The Australian in the nineties was so frenetically and urgently republican that it sometimes tottered into almost irrational behaviour. Dr Nancy Stone has cogently demonstrated[i], beyond any reasonable doubt that The Australian, outside of its quite legitimate editorial position, so strongly favoured the Yes case in 1999 that its reputation was compromised. But in this, it was little different from most of the nation’s “serious” media.[ii]

…but what Mr Rudd said was dynamite… 

It is fair to say that on this issue The Australian has since largely overcome this aberration. For example, a recent editorial (“Reality check time,” 23 January, 2008) challenges those in the chattering classes who want to make gubernatorial appointments a show-case for affirmative action and who repeat the tired mantra that this is the last Governor-General.

(A notable exception is the Hon. Bob Carr. He has called for the president to be styled the governor-general. As Justice Lloyd  Waddy said at the 1998 Constitutional Convention, “This is a Governor-General who is not a Governor-General, and we could not explain it when he was a Governor-General. But now he is not a Governor-General; he is really a president but we do not call him that because we do not dare to.”)

Unfortunately, the editorial is somewhat misleading on one crucial point. It  says that on the eve of the election Mr Rudd told Paul Kelly and Dennis Shanahan that a referendum on the republic was not a priority. He said much more than that. What he said was dynamite for republicans. Mr Rudd actually said that the republican referendum and others discussed would not occur  in this term, “if at all.”   If at all.

lèse majesté at The Australian, of all places?  

We tried to tell the letters editor this, to no avail. Surely, surely, it is not considered some sort of lèse majesté down at The Australian to point out that an editorial is factually misleading, even if unintentionally so?   We didn’t say, after all, that the editor doesn’t read his own paper.

Of course the editor still promulgates, which is his right,  the  bien pensant view that a referendum should happen sometime and a republic is inevitable. The editor warns that given the length of the process, a change to a republic could be more than five years away. Five years? The republican movement still can’t or won’t say what sort of changes they would make to the Constitution and the Flag.

…titles verboten!

But let us return to titles and The Australian. In its ultra republican years the newspaper even adopted a style guide which outlawed titles, so you had an opinion piece from, say, Harry Gibbs, “ a former Chief Justice “ of Australia. To the world he had long been “ Sir Harry Gibbs.”

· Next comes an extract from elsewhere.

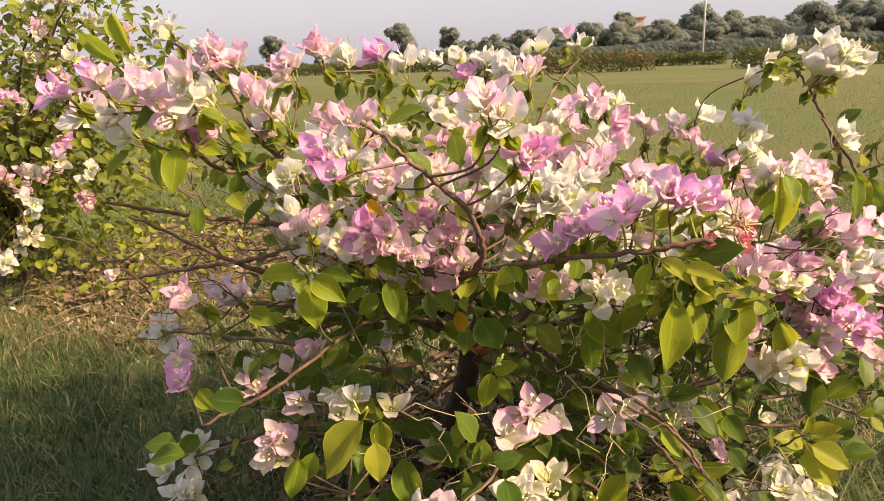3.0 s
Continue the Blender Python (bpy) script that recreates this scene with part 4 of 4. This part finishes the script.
leaf((0.102, 1.050, 0.335), (0.060, 1.030, 0.262), 0.55, "bright")
leaf((-0.243, 0.800, 0.393), (-0.225, 0.780, 0.375), 0.4, "lime")
leaf((-0.262, 0.800, 0.358), (-0.277, 0.780, 0.359), 0.6, "lime")
leaf((-0.529, 1.150, 0.180), (-0.478, 1.130, 0.158), 0.6, "mid")
leaf((-0.461, 1.150, 0.189), (-0.458, 1.130, 0.139), 0.45, "mid")
leaf((-0.566, 1.020, 0.485), (-0.535, 1.000, 0.460), 0.75, "bright")
leaf((-0.524, 1.020, 0.466), (-0.484, 1.000, 0.487), 0.7, "bright")
leaf((-0.527, 1.020, 0.466), (-0.508, 1.000, 0.496), 0.6, "lime")
leaf((0.090, 1.200, 0.622), (0.026, 1.180, 0.691), 0.45, "mid")
leaf((-0.025, 1.150, 0.708), (-0.061, 1.130, 0.699), 0.5, "mid")
leaf((0.028, 1.100, 0.675), (0.019, 1.080, 0.632), 0.6, "mid")
leaf((-0.100, 1.100, 0.653), (-0.107, 1.080, 0.614), 0.6, "mid")
leaf((-0.157, 1.150, 0.642), (-0.170, 1.130, 0.615), 0.7, "dark")
leaf((0.431, 1.380, 0.751), (0.456, 1.360, 0.698), 0.6, "mid")
leaf((0.644, 1.600, 0.718), (0.677, 1.580, 0.637), 0.35, "bright")
leaf((0.657, 1.620, 0.691), (0.663, 1.600, 0.640), 0.45, "mid")
leaf((0.684, 1.620, 0.703), (0.718, 1.600, 0.621), 0.4, "mid")
leaf((0.732, 1.550, 0.768), (0.718, 1.530, 0.726), 0.6, "mid")
leaf((0.760, 1.570, 0.761), (0.762, 1.550, 0.689), 0.5, "bright")
leaf((0.714, 1.580, 0.771), (0.706, 1.560, 0.728), 0.5, "lime")
leaf((0.769, 1.600, 0.663), (0.738, 1.580, 0.606), 0.5, "mid")
leaf((0.794, 1.600, 0.663), (0.779, 1.580, 0.581), 0.6, "mid")
leaf((0.847, 1.600, 0.613), (0.864, 1.580, 0.567), 0.55, "mid")
leaf((0.850, 1.580, 0.574), (0.867, 1.560, 0.528), 0.5, "bright")
leaf((0.788, 1.580, 0.765), (0.803, 1.560, 0.744), 0.4, "bright")
leaf((0.652, 1.500, 0.289), (0.590, 1.480, 0.251), 0.7, "bright")
leaf((0.657, 1.420, 0.271), (0.664, 1.400, 0.247), 0.8, "bright")
leaf((0.648, 1.420, 0.244), (0.674, 1.400, 0.220), 0.6, "bright")
leaf((0.691, 1.420, 0.243), (0.717, 1.400, 0.219), 0.4, "lime")
leaf((0.758, 1.500, 0.400), (0.762, 1.480, 0.361), 0.8, "mid")
leaf((0.643, 1.500, 0.422), (0.635, 1.480, 0.377), 0.6, "mid")
leaf((0.120, 0.970, 0.712), (0.165, 0.950, 0.690), 0.45, "lime")
leaf((0.150, 0.970, 0.700), (0.205, 0.950, 0.686), 0.45, "lime")
leaf((0.170, 1.000, 0.690), (0.200, 0.980, 0.655), 0.50, "lime")
leaf((0.110, 0.980, 0.702), (0.090, 0.960, 0.665), 0.50, "bright")
leaf((0.455, 1.260, 0.275), (0.400, 1.240, 0.300), 0.6, "lime")
leaf((0.470, 1.260, 0.270), (0.532, 1.240, 0.235), 0.7, "lime")
leaf((0.460, 1.250, 0.300), (0.502, 1.230, 0.328), 0.6, "lime")
leaf((0.200, 1.030, 0.330), (0.163, 1.010, 0.298), 0.6, "lime")
leaf((0.215, 1.030, 0.335), (0.252, 1.010, 0.312), 0.6, "lime")
bush.place_leaf(Vector((-0.175, 1.455, 0.385)), Vector((-0.115, 1.43, 0.378)), 0.55, "rust")
bush.place_leaf(Vector((-0.185, 1.36, 0.262)), Vector((-0.175, 1.34, 0.205)), 0.6, "rust")
bush.place_leaf(Vector((-0.02, 1.30, 0.17)), Vector((0.03, 1.27, 0.13)), 0.6, "rust")
# Mostly dark tones: the inside shade is painted into these leaves.
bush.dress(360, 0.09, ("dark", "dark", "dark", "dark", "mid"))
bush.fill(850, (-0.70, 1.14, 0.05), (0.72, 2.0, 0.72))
bush.fill(110, (-0.50, 1.06, 0.22), (0.10, 1.30, 0.66), ("mid", "mid", "bright", "dark"), 0.95)
bush.fill(110, (0.02, 1.45, 0.58), (0.42, 1.95, 0.76), ("bright", "bright", "lime"), 0.8)
bush.fill(300, (-0.62, 1.12, 0.62), (0.20, 1.75, 0.96), ("bright", "mid", "lime"), 0.7)
bush.fresh(560, 0.58)
bush.thicket(240, BARK_DARK, 0.0018, (-0.60, 1.15, 0.06), (0.45, 1.95, 0.60))
bush.thicket(80, BARK, 0.0015, (-0.78, 1.12, 0.48), (-0.28, 1.50, 0.78))
bush.thicket(150, BARK, 0.0015, (-0.60, 1.08, 0.15), (0.40, 1.5, 0.72))
bush.thicket(110, STRAW, 0.0008, (-0.35, 0.98, 0.14), (0.40, 1.25, 0.58))
bush.finish(300)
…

The same is true of the great Sir John Monash, ( pictured) who was knighted on the battlefield by King George V.

He was thereafter forever Sir John Monash, and it was demeaning to see him in The Australian as " John Monash."  As if some journalist wanted to take his title away.

The policy became difficult with ecclesiastics. Why on earth would you strip, say,  His Eminence, Sir James  Cardinal Freeman  of those names which announced who precisely he was?  

That said, there has long been a prolific Canberra based letter writer to who seems to be able to reserve his “ Rev. Dr” form of address when he writes to the serious media.

… everybody knows what a Knight is…

As Mr McNicoll says, everybody knows what a knight is. And so it goes for Dames. As a Canadian observed , nobody outside Australia noticed or cared when Nicole Kidman became an AC. Had she been made a Dame, the world would have noticed.

I was surprised on Australia Day, in the main street of Fremantle, to see a boy of about 12 years   on one knee before a lady surrounded by a vibrantly happy group. Their accents were distinctly West Indian. The lady was holding a toy sword. She then dubbed him, with great dignity , on both shoulders, to the delight  of his family and the great amusement and no doubt approval of passersby.

Everybody, from the little boy to the oldest adult, immediately recognized that great and timeless act, entry into an order of chivalry.

That is part of being an Australian, part of our cultural memory. It is part and parcel of the collective memory of the people of our ancient Commonwealth, something which the Labour Prime Minister of the United Kingdom, Gordon Brown has just emphasised.

David McNicoll clearly knows this.

 He says that while “most republican types probably cheered “ when new Knights and Dames of Australia  were “ I reckon it was a retrograde step.” He says that when the last Knights of Australia leave this world, “Australia will be a poorer place, and not just because of their passing.”

And so say all of us.  .  

[i] Dr Nancy Stone, “The Referendum Debate: A Note on Press Coverage.” The Samuel Griffith Society, Upholding the Australian Constitution, Volume 12, Chapter 9 ( 2000)
[ii] The Age was even more biased.  Both newspapers were also miserable in letting in opinion pieces supporting the No case – they published almost twice as many favouring the Yes case. Needless to say, most editorials in both papers favoured the Yes case, and a few were neutral. None of course favoured the constitutional monarchists. It must be conceded that The Australian was fair as regards letters, marginally favouring the official republicans, 8:7, while The Age actually favoured No letter writers, 6:5.  But as Dr Stone points out, in every week of the campaign, the newspapers overwhelming supported the Yes case. Indeed it was so overwhelming that both compromised their status as serious newspapers.